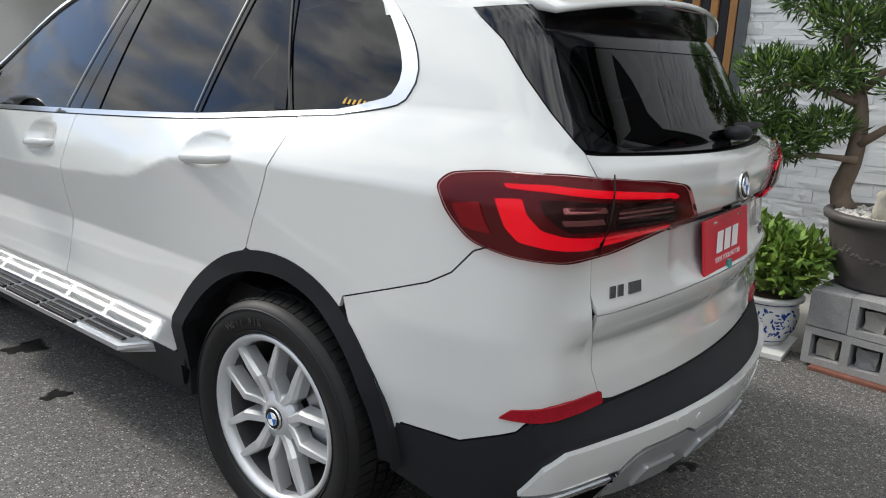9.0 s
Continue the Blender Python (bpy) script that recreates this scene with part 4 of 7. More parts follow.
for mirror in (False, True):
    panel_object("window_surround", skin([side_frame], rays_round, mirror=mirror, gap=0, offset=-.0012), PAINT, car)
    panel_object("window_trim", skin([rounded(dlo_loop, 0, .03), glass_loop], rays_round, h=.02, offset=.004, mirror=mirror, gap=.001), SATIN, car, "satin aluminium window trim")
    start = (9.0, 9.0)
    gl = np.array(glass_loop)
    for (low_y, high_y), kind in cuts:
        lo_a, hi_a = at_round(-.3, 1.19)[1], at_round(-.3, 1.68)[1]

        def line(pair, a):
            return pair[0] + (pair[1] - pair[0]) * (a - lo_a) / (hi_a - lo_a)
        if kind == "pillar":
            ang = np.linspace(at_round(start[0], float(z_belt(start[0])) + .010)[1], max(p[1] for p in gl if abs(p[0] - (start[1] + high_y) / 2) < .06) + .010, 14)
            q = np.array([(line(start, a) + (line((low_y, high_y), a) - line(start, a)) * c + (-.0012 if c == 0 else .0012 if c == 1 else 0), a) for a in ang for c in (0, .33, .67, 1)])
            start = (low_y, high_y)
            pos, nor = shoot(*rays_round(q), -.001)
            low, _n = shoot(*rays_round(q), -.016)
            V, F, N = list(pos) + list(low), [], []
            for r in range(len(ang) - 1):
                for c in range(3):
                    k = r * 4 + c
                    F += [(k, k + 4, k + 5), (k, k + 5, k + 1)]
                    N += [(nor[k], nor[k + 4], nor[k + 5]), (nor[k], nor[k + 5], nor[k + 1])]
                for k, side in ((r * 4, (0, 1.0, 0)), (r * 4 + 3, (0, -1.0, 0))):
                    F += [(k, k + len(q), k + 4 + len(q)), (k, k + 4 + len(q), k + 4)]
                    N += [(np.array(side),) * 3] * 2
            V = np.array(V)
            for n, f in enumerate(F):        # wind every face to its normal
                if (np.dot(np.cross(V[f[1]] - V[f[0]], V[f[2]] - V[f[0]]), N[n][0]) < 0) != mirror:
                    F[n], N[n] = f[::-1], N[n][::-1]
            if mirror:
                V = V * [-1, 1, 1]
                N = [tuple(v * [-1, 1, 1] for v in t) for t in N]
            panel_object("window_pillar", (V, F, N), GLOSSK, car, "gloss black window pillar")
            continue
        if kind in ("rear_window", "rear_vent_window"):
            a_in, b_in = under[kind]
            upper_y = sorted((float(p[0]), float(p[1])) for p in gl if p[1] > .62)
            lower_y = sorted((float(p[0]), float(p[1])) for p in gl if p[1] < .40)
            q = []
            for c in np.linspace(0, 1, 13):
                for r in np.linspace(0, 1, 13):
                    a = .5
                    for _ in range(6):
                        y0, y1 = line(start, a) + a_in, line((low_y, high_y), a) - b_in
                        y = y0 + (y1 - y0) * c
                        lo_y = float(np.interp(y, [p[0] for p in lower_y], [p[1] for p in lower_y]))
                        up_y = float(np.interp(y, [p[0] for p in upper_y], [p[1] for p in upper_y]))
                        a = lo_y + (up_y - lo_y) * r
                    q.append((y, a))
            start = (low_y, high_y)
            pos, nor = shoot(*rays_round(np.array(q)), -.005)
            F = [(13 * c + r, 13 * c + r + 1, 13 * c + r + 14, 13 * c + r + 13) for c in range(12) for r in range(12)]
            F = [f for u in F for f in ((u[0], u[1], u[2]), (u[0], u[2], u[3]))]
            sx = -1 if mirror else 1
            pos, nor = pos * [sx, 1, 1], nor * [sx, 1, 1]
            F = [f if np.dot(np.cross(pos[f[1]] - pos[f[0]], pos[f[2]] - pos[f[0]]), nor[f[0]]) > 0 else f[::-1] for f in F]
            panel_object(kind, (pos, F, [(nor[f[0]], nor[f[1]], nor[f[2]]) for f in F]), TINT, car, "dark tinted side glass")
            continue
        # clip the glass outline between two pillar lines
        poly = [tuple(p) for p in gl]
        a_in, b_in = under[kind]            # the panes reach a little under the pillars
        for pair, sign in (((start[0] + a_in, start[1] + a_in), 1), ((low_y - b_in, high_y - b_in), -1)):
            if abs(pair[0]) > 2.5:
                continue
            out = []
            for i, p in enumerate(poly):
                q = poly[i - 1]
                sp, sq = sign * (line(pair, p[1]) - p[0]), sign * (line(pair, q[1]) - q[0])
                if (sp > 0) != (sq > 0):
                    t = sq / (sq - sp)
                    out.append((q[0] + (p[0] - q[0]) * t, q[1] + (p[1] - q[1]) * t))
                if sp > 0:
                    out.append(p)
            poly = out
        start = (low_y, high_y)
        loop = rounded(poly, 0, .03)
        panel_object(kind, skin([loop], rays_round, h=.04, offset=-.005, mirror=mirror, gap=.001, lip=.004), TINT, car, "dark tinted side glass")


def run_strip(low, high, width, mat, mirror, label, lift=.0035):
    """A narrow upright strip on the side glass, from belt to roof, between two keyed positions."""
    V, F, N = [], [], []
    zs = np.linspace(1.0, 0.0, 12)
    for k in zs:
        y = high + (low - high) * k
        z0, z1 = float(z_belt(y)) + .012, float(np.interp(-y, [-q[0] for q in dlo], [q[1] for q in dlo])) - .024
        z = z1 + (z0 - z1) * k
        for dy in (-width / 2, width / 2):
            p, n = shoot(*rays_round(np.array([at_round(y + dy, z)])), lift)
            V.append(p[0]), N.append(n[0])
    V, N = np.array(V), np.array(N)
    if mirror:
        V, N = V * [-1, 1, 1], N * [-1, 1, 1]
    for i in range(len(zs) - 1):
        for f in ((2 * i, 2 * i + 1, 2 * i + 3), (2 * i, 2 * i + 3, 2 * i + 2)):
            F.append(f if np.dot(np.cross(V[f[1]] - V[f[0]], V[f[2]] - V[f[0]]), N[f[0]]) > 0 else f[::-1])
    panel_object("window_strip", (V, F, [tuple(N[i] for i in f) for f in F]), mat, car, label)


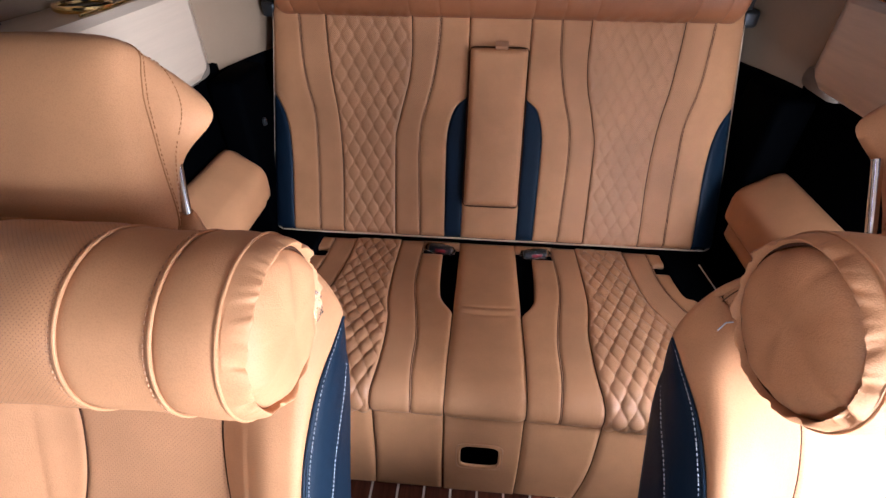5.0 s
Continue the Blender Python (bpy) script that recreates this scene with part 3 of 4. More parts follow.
________________________
### Short task
Take every line above carrying "this" and return it.

### Output of the exercise
Continue the Blender Python (bpy) script that recreates this scene with part 4 of 7. More parts follow.
Continue the Blender Python (bpy) script that recreates this scene with part 3 of 4. More parts follow.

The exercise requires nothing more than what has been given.